*** Raw data ***

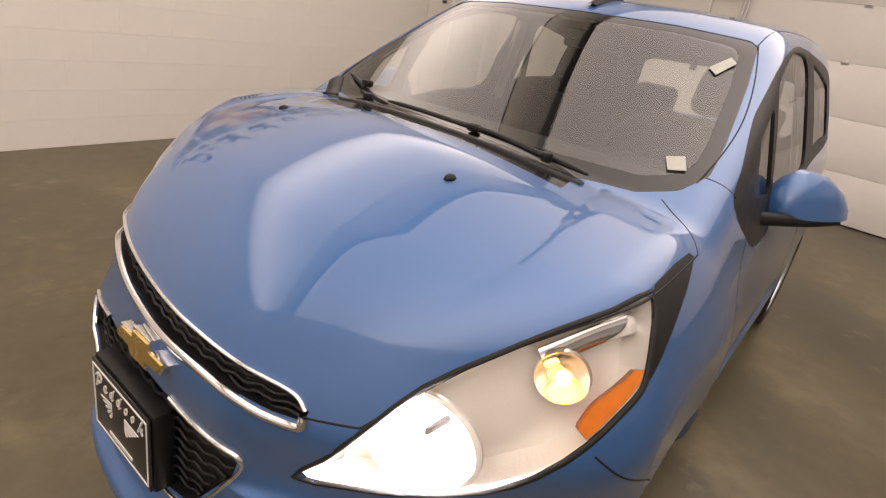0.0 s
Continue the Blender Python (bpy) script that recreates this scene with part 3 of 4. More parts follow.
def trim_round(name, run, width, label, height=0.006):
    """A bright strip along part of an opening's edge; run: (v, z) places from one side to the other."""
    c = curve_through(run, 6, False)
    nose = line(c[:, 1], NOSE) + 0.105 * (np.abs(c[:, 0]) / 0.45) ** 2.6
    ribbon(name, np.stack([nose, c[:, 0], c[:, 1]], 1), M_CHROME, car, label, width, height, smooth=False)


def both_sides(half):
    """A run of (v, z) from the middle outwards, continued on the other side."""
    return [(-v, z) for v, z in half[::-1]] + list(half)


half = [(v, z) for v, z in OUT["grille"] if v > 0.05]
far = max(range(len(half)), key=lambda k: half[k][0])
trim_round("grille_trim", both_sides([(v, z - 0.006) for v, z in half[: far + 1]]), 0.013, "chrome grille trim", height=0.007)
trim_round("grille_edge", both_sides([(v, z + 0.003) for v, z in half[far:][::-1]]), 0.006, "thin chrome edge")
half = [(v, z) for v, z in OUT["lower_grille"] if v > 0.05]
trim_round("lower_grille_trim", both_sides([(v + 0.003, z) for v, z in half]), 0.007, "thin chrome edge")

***

(Aim of the task): Write out exactly the lines between the start of the data and the line with "return [(-v, z)", including both, but none of the pictures.

(Response below):
0.0 s
Continue the Blender Python (bpy) script that recreates this scene with part 3 of 4. More parts follow.
def trim_round(name, run, width, label, height=0.006):
    """A bright strip along part of an opening's edge; run: (v, z) places from one side to the other."""
    c = curve_through(run, 6, False)
    nose = line(c[:, 1], NOSE) + 0.105 * (np.abs(c[:, 0]) / 0.45) ** 2.6
    ribbon(name, np.stack([nose, c[:, 0], c[:, 1]], 1), M_CHROME, car, label, width, height, smooth=False)


def both_sides(half):
    """A run of (v, z) from the middle outwards, continued on the other side."""
    return [(-v, z) for v, z in half[::-1]] + list(half)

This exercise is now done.